By BRANT JAMES, Times Staff Writer
Published October 6, 2007
Dario Franchitti, left, speaks with former open-wheel rival and future Nextel Cup teammate Juan Pablo Montoya before Friday's ARCA race at Talladega. Franchitti made his stock car debut and finished 17th.
TALLADEGA, Ala. - Dario Franchitti is a Scot of Italian descent, a former open wheel driver, the defending Indy Racing League and Indianapolis 500 champion. But he also lives in Nashville, is married to a rabid Kentucky Wildcats alum - actress Ashley Judd - and can discern the nuance of several different kinds of barbecue, thanks very much.
His credentials as a cultural Southerner are verifiable despite the brogue. His stock car credentials must soon be the same. He's got about four months before he assumes the wheel of the No. 40 Dodge for Chip Ganassi Racing with Felix Sabates in the Nextel Cup series.
So there he was on pit road at Talladega Superspeedway on Thursday morning, about to take his first stock car laps in an ARCA series practice. An official strolled to his car and leaned into the window.
"You speak English?"
Franchitti was flabbergasted, befuddled and amused as his crew howled over the team radio.
Assimilation won't come instantly, but everywhere the 34-year-old turns, he finds something that confirms his decision to find a new challenge with a team he has long wanted to join. Franchitti had been talking to members of his team, led by Clearwater native and crew chief Brian Pattie, on pit road earlier when he turned to find another ARCA driver waiting to greet him. The gruff man with the thick Southern accent had been born in Scotland in the same town where Franchitti last week attended the funeral of friend and World Rally Championship driver Colin McRae.
Small world, even in Talladega.
Prepping a former open wheel champion for a stock car career has seemingly become a yearly venture for Ganassi. Formula One driver and CART champion Juan Pablo Montoya drove his first stock car race in this ARCA event last fall. Montoya won in the Cup and Busch Series this season, and his success as shown his former peers that NASCAR can be a viable option.
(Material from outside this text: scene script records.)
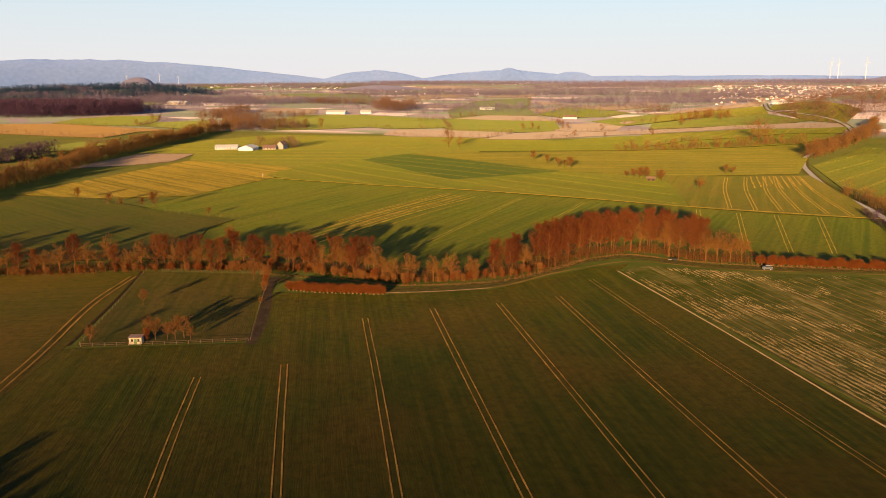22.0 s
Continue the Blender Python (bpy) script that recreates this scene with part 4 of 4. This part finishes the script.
LONE = ((-268, 1070, 1.5), (-258, 1078, 0.9), (-250, 1377, 0.8), (-239, 1391, 0.9), (-228, 1386, 0.6), (-205, 1461, 1.0), (-198, 1466, 0.7), (-141, 1425, 0.7), (-159, 1281, 0.7), (65, 1199, 2.0), (74, 1204, 1.3), (-18, 1611, 1.2), (-8, 1615, 1.0), (11, 1601, 1.1), (30, 1540, 1.0), (40, 1546, 0.9), (-28, 1510, 1.1),
        (-891, 1319, 0.8), (-963, 1451, 0.9), (-955, 1460, 0.8), (-436, 1749, 0.8), (-457, 1744, 0.7), (62, 1263, 0.8), (-120, 1290, 0.5), (-60, 1310, 0.5))
belt_kinds = Planter([forest_tree("stream_tree", 300 + k, "bare orange-brown tree in a belt along the stream", BARK, BELT_TWIGS, "trees of the stream belt", height=12.5, clear=1.8, radius=5.2, girth=0.26, limbs=26, branches=5, twigs=6, twig_len=1.6, twig_w=0.11, lift=0.4, stems=1 + k % 2, shape=0.6, spread=0.5) for k in range(5)])
hedgerow = Planter([forest_tree("hedgerow_tree", 330 + k, "bare brown tree standing in a field hedge", BARK, BELT_TWIGS, "trees of the far hedges", height=12.5, clear=2.2, radius=5.6, girth=0.26, limbs=26, branches=5, twigs=6, twig_len=1.6, twig_w=0.11, lift=0.4, stems=1 + k % 2, shape=0.6, spread=0.45) for k in range(4)])
BELT = [(-386, 380), (-384, 426), (-402, 486), (-416, 547), (-437, 591), (-462, 653), (-476, 700), (-516, 784), (-565, 895), (-607, 1025), (-632, 1110), (-662, 1180), (-668, 1262)]
rng = random.Random(6)
n = 0
for depth, gap in ((2, 8.0), (11, 9.5)):
    for q in smooth_line(BELT, gap):
        n += 1
        belt_kinds.put(n, q.x - depth + rng.uniform(-3.5, 3.5), q.y + 0.3 * depth + rng.uniform(-3.5, 3.5), rng.uniform(0.62, 1.15), rng.uniform(0, 360), rng.uniform(0.9, 1.1))
for x, y, size in ((-655, 1290, 1.3), (-634, 1303, 1.0), (-618, 1310, 1.1), (-600, 1318, 0.9), (-582, 1324, 1.0), (-555, 1329, 1.2), (-648, 1240, 1.5), (-690, 1275, 1.4), (-640, 1215, 1.3), (-700, 1230, 1.3)):
    n += 1
    belt_kinds.put(n, x, y, size, 53 * n)
far_wood("brown saplings and bushes in the stream belt", [(x - 13, y) for x, y in along(BELT, 2.0, 13, 1)], BELT_TWIGS, 4, 11, 2, 0.36, 60, 0.24)
far_wood("outer belt of bare trees with shade painted in", along([(-760, 590), (-690, 620), (-640, 660), (-615, 720), (-612, 800), (-640, 870)], 2.5, 12, 3), SHADED_TWIGS, 9, 15, 4, 0.3, 50)
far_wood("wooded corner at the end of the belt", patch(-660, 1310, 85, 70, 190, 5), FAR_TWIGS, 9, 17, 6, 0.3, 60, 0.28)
far_wood("bare wood with shade painted into its twigs", patch(-1430, 1640, 270, 150, 1400, 7), SHADED_TWIGS, 22, 32, 8, 0.3, 40)
far_wood("wood edge beside the meadow", along([(-1560, 1450), (-1300, 1470), (-1240, 1560), (-1200, 1800)], 6, 20, 9), SHADED_TWIGS, 12, 18, 10, 0.3, 40)
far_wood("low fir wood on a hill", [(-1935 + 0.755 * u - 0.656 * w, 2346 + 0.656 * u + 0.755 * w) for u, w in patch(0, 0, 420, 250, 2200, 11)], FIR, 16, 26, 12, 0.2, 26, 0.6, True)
far_wood("far tree line", along([(-1760, 2070), (-1500, 2230), (-1180, 2180), (-1000, 2300)], 6, 34, 13), HAZY_TWIGS, 10, 18, 14, 0.35, 30, 0.5)
for line_points, gap, low, high in (([(-84, 1090), (-46, 1105), (-4, 1138), (40, 1162), (79, 1190), (112, 1197)], 7.0, 0.4, 0.85), ([(100, 1062), (128, 1136), (153, 1190), (191, 1274), (211, 1354)], 7.0, 0.7, 1.15), ([(108, 1058), (138, 1136), (164, 1190), (202, 1274)], 8.0, 0.7, 1.1)):
    for q in smooth_line(line_points, gap):
        n += 1
        hedgerow.put(n, q.x + rng.uniform(-2.5, 2.5), q.y + rng.uniform(-2.5, 2.5), rng.uniform(low, high), rng.uniform(0, 360))
far_wood("bushes of a field hedge below the hill", along([(-84, 1090), (-46, 1105), (-4, 1138), (40, 1162), (79, 1190), (112, 1197)], 1.6, 4, 15), BELT_TWIGS, 2.5, 7, 16, 0.4, 50)
far_wood("roadside bushes under the trees", along([(100, 1062), (128, 1136), (153, 1190), (191, 1274), (205, 1320)], 2.5, 7, 17), BELT_TWIGS, 2.5, 6, 18, 0.4, 50)
far_wood("bushes beside the road", along([(97, 810), (106, 760), (110, 700), (112, 640), (109, 560), (103, 505)], 1.6, 7, 19), BELT_TWIGS, 3, 9, 20, 0.4, 90, 0.2)
far_wood("dark hedge between the field and the road", along([(92, 470), (95, 520), (97, 580), (97, 650), (94, 720)], 1.5, 3.5, 71), SHADED_TWIGS, 2, 5.5, 72, 0.4, 80, 0.2)
far_wood("hillside thicket", patch(165, 700, 40, 90, 200, 21), BELT_TWIGS, 6, 12, 22, 0.35, 50)
far_wood("trees on the hilltop", patch(205, 1560, 90, 170, 320, 23), FAR_TWIGS, 9, 18, 24, 0.35, 40)
far_wood("hedge on the hilltop", along([(60, 1430), (120, 1420), (185, 1400), (230, 1380)], 6, 6, 25), FAR_TWIGS, 4, 9, 26, 0.4, 40)
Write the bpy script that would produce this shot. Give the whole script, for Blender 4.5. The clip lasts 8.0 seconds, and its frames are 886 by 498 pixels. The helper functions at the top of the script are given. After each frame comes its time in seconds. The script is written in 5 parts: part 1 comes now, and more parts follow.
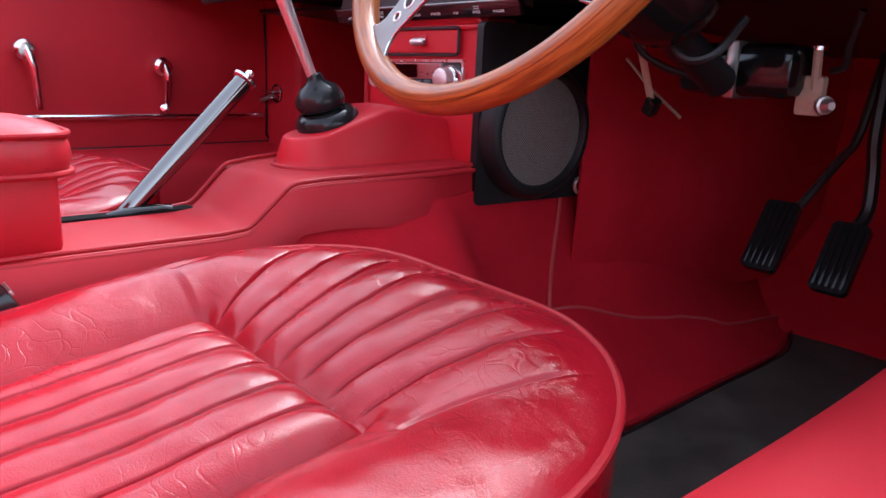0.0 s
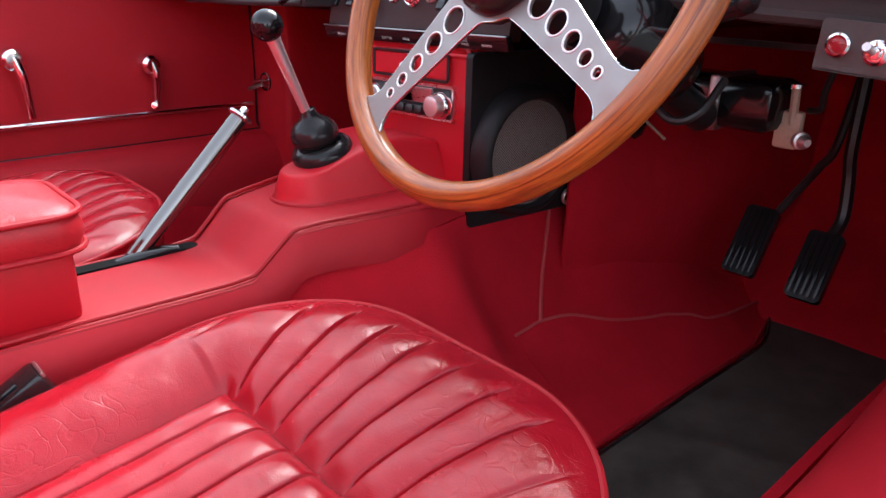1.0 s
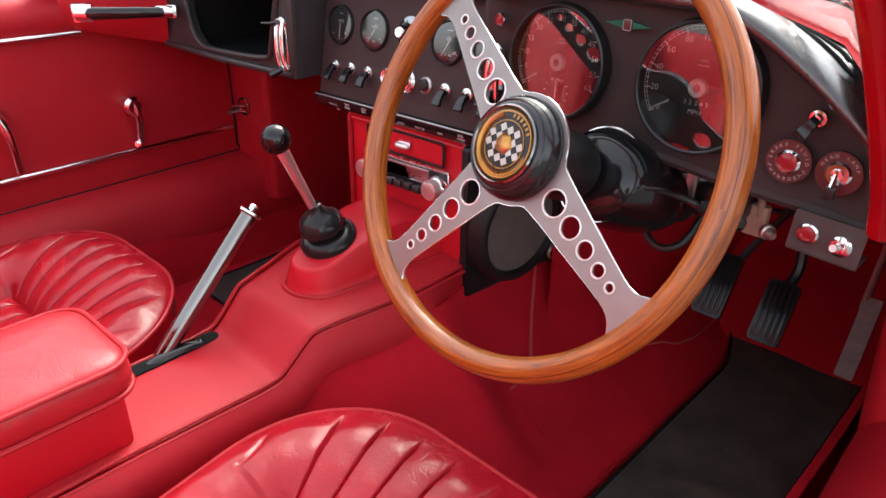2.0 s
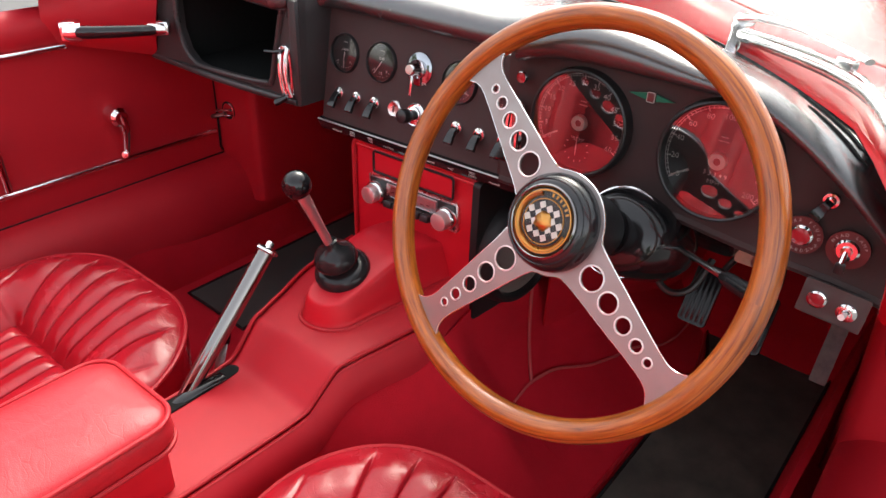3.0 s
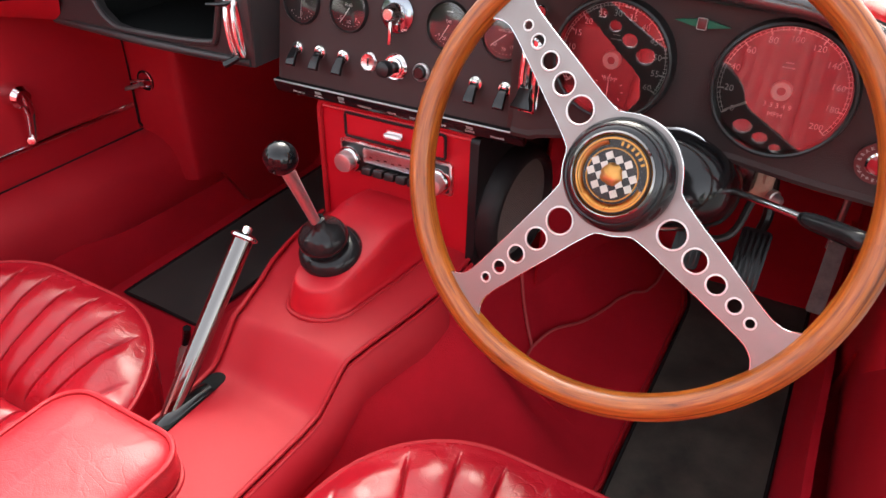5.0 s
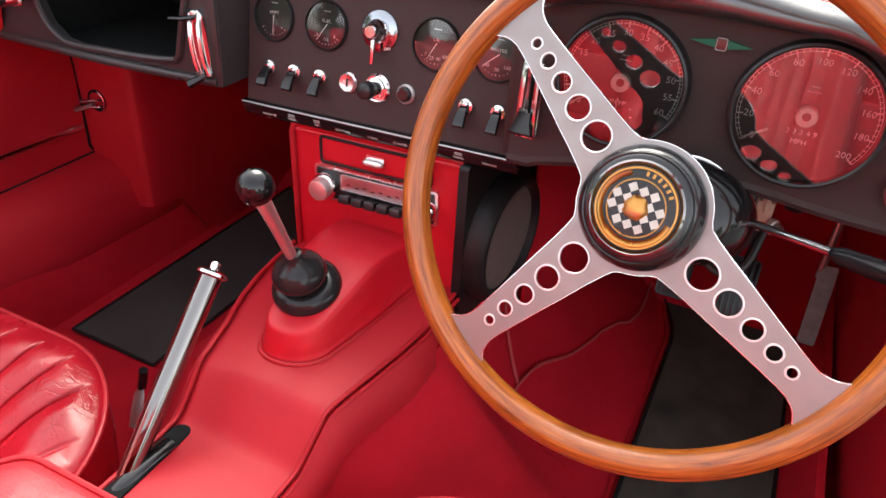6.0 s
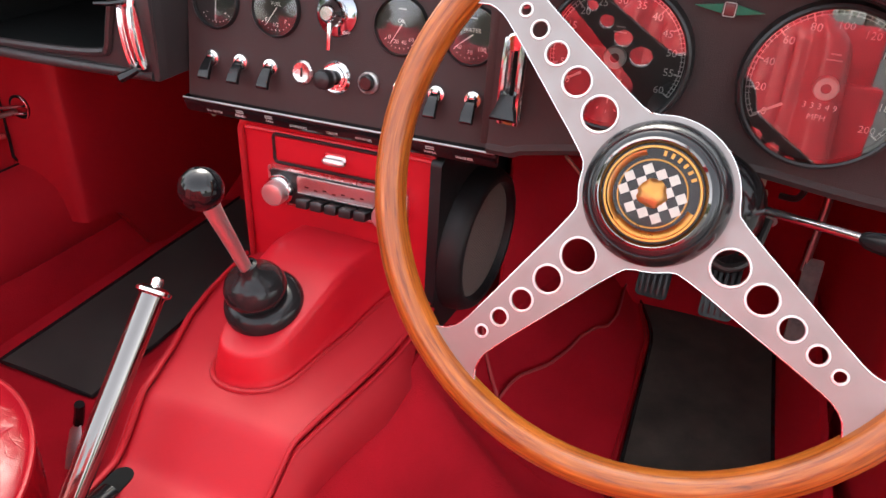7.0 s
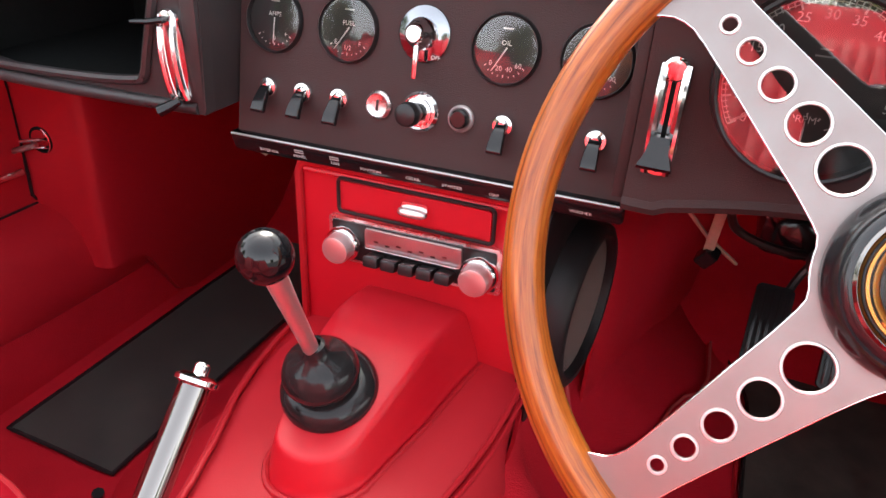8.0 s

Montoya, delighted as mentor to a converted open wheel driver so soon after being the pupil, fussed over Franchitti's car, while his personal assistant, Gozalo "Gonzo" Mejia, provided the same squiring as he does for Montoya.
Ganassi, a former driver and demanding owner who has overhauled his entire Nextel Cup program and all but 2003 champion Scott Dixon from his IndyCar program the past few years, has an almost giddy affinity for drivers he deems supremely talented. He cooked Franchitti chicken in his motor home on Thursday morning as Montoya dispensed advice. It was the least Montoya could do after snatching the No. 42 from him.
When explaining how Montoya came to join his team last season(a cold call from the unhappy Formula One driver as Ganassi waited for his plane to taxi) the owner neglected to mention that months earlier he and Franchitti had orally agreed that Franchitti would join Ganassi's Cup team this season.
"I had to call (Franchitti) up and tell him, 'You know what, there is one guy on the planet that could've called and knocked you out of your seat'," Ganassi said.
Ganassi will free his No. 40 Dodge next season by releasing David Stremme. AGR co-owner Kim Green would not discuss terms of Franchitti's release months before his contract was to expire, but insisted, as did his former driver, that the departure had nothing to do with an apparent rift between Franchitti and co-owner Michael Andretti. So Franchitti got his NASCAR ride, his self-described "next challenge," after he won both of the IRL's top prizes in the same season.
"(Montoya) said something (Thursday) when we were joking around," Franchitti grinned. "He said, "Hey man, I bet you're glad I came over last year." I said, 'Absolutely, I got an Indy 500.' Everything happens for a reason, I guess."